Personal details
- Born: 1809 Eastbourne, Sussex, England
- Died: 25 May 1874 (aged 64) Sydney, New South Wales, Australia
- Resting place: Riverton Cemetery, Southland, New Zealand
- Spouse(s): 1. Kohikohi 2. Caroline Brown ​(m. 1846)​
- Children: 19
- Relatives: Thomas Ellison (son-in-law) Selwyn Toogood (great-grandson) Ulva Belsham (great-great granddaughter) Marilyn Pryor (great-great-great granddaughter) Theophilus Daniel (brother-in-law)
- Occupation: Pastoralist; politician; settler; trader; whaler;
- Known for: Founding Riverton

= John Howell (pioneer) =

New Zealand whaler, trader, pastoralist and politician (1809–1874)

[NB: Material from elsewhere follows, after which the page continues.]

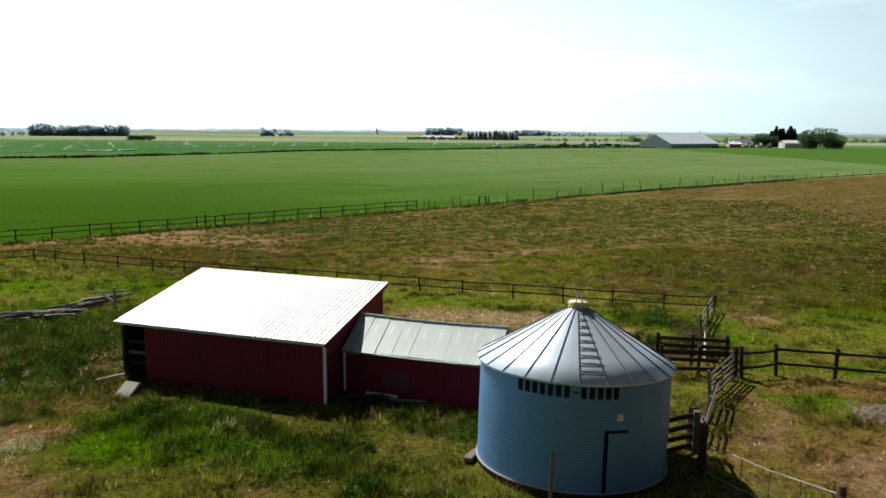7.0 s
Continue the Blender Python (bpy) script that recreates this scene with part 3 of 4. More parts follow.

John Howell (1809 - 25 May 1874) was a New Zealand whaler, trader, pastoralist and politician.

Howell was born in 1809. He settled in New Zealand, and established the settlement that is today known as Riverton. He was a member of the Southland Provincial Council from 1862 to 1864 for the Riverton electorate, and from 1864 to 1867 for the Aparima electorate.

Howell's Cottage, which was built for him at Riverton in 1837/38, is the oldest building in Riverton. It is one of very few surviving New Zealand buildings that predates the 1840s, and is listed as a Category I building by Heritage New Zealand.